М.В. Лентовский | страница 37
И они пешком шли из Петровского парка.
– Землю под ногами чувствую! Землю! – весело говорил Лентовский, весело постукивая на ходу сапогами с высокими каблуками.
И сколько проектов родилось в красивой голове Лентовского в этот теплый летний вечер, этой дорогой из Петровского парка. Сезон оперы летом.
Зимой – за народный театр! Поставить то! Устроить так! На следующее лето – сад, другой – для народа. Это был человек увлекавший и увлекавшийся.
XVIII
Открытие «Чикаго» [161] напомнило самые триумфальные дни «Эрмитажа».
«Вся Москва» переполнила «волшебством созданный сад».
А когда вспыхнула действительно иллюминация, – весь сад огласился аплодисментами.
– Был маг и волшебник, – магом и волшебником и остался.
В театре шел «Трубадур» [162] в превосходном составе.
Но публика требовала не артистов.
– Лентовского! Лентовского!
И когда он появился на сцене… В рабочей белой поддевке. Развел руками. И наклонил свою седую голову.
С_л_о_в_н_о:
– Судите. Сделал, что мог.
Он был художником красивого жеста!
Тогда в зале поднялось настоящее безумие.
Публика не отпускала со сцены Лентовского.
Бросали цветы.
Махали платками.
Кричали:
– Браво, Михаил Валентинович!
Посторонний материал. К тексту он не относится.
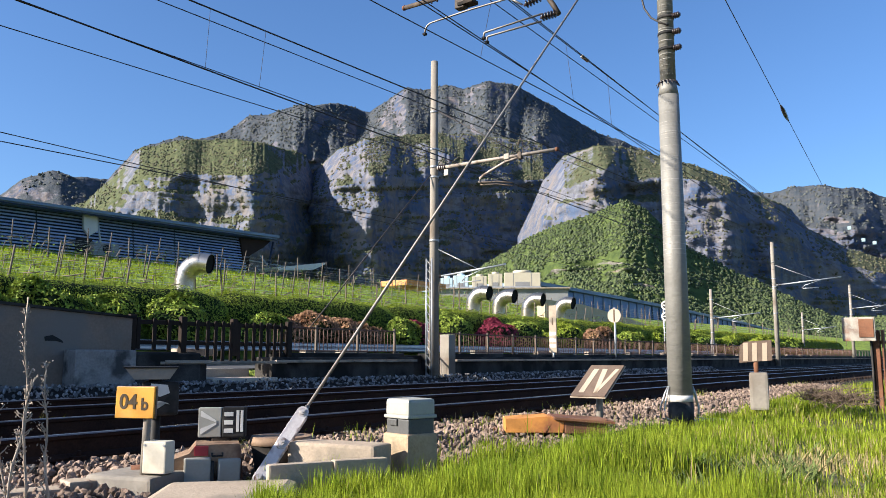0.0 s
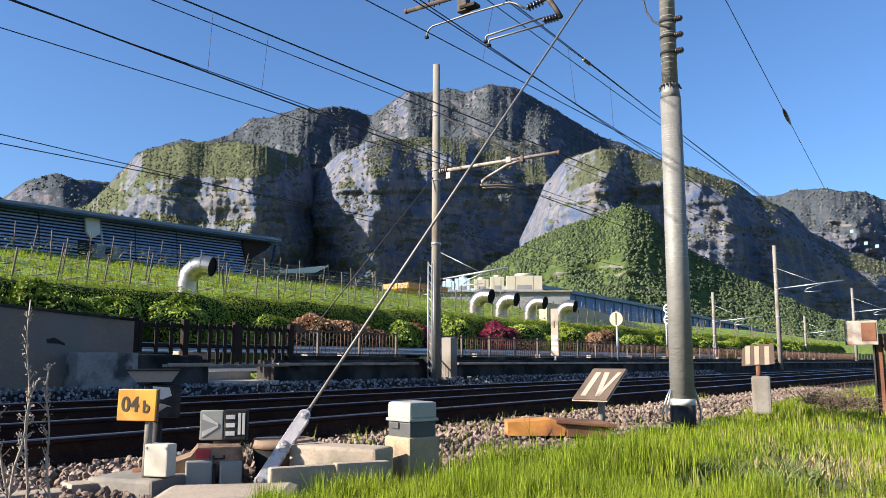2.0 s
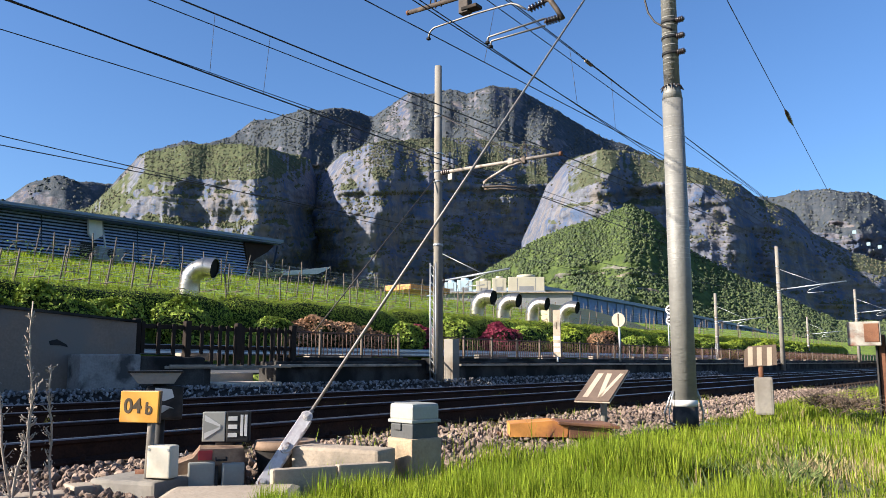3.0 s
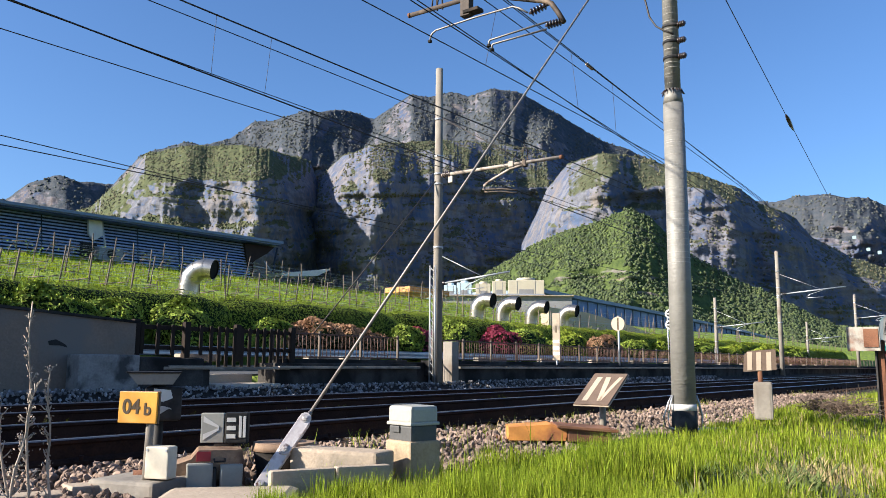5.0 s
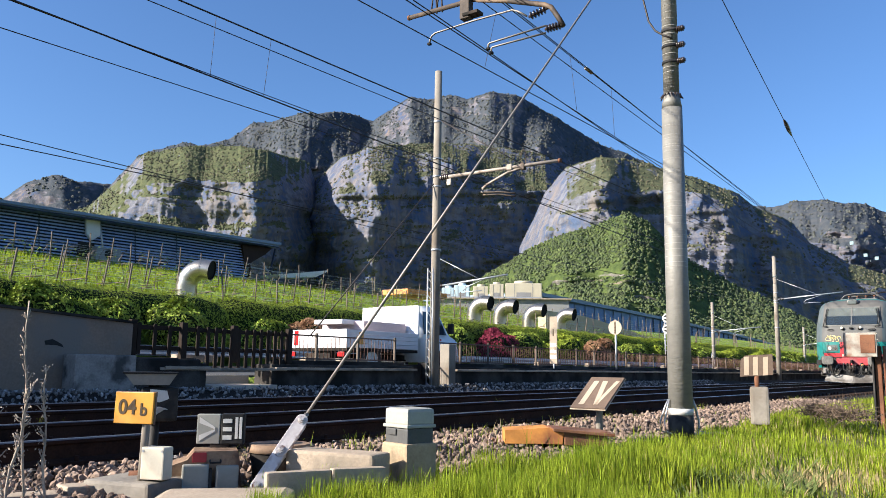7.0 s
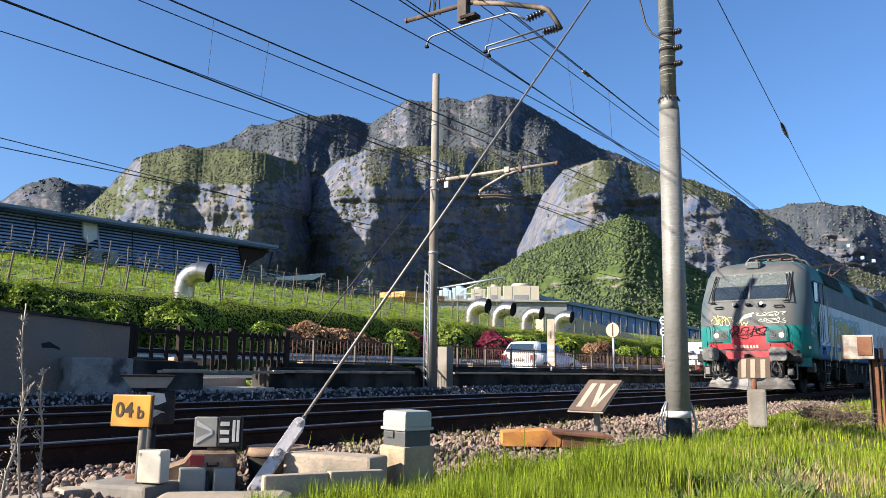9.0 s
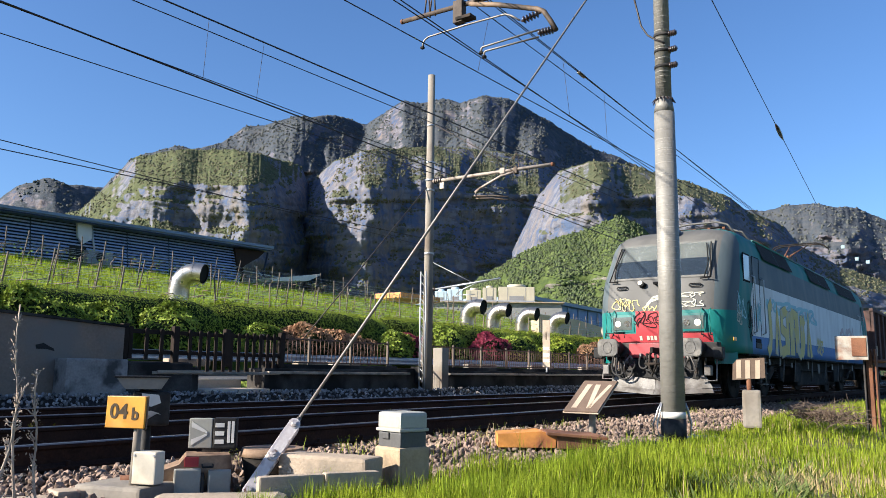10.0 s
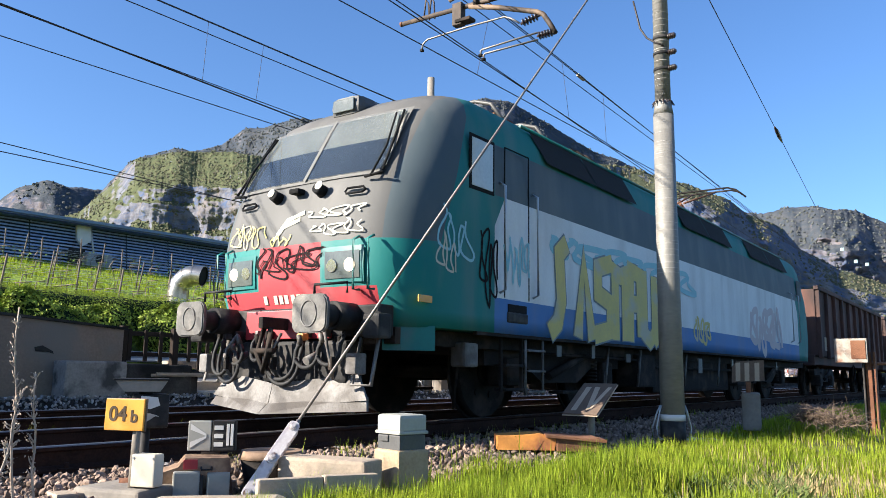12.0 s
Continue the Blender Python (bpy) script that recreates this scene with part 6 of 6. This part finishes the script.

Браво!
Его душили рыдания.
В публике многие плакали от волнения.
Московское что-то воскресало!
В саду Лентовскому не давали прохода. Его окружили. Ему аплодировали, как «в дни Эрмитажа».
Незнакомые люди останавливали его, протискивались к нему, жали ему руку.
У всех была одна фраза:
– Будьте прежним Михаилом Валентиновичем! Будьте прежним Лентовским!
За столиками рекой лилось шампанское.
Слышалось:
– Лентовский! У_р_а!
Москва кутила, празднуя «возрождение» своего Лентовского. Москва вознаграждала его за все пережитые невзгоды и страдания.
Контора была завалена телеграммами. Артисты, служившие у Лентовского, товарищи, отсутствующие друзья приветствовали его «возрождение».
Все пожелания, все поздравления кончались словами:
– Будьте прежним Лентовским!
Казалось, над «маленьким театральным Наполеоном загорается солнце Аустерлица[163]».
Но…
Если все, старомосковское, порядочное спряталось куда-то под новым, холодным, чуждым веянием наступившего «ледяного периода», – все низкое, все лакействующее, все готовое претерпеть какое угодно угнетение, все холуйствующее выползало откуда-то, подняло голову, протягивало свои грязные лапы:
– Теперь нам житье! Наше время!
Появились какие-то вчерашние лакеи, выгнанные распорядители из вертепов, содержатели веселых домов…
Да, да! В числе новых претендентов на антрепренерство имелся даже содержатель самого известного в Москве публичного дома!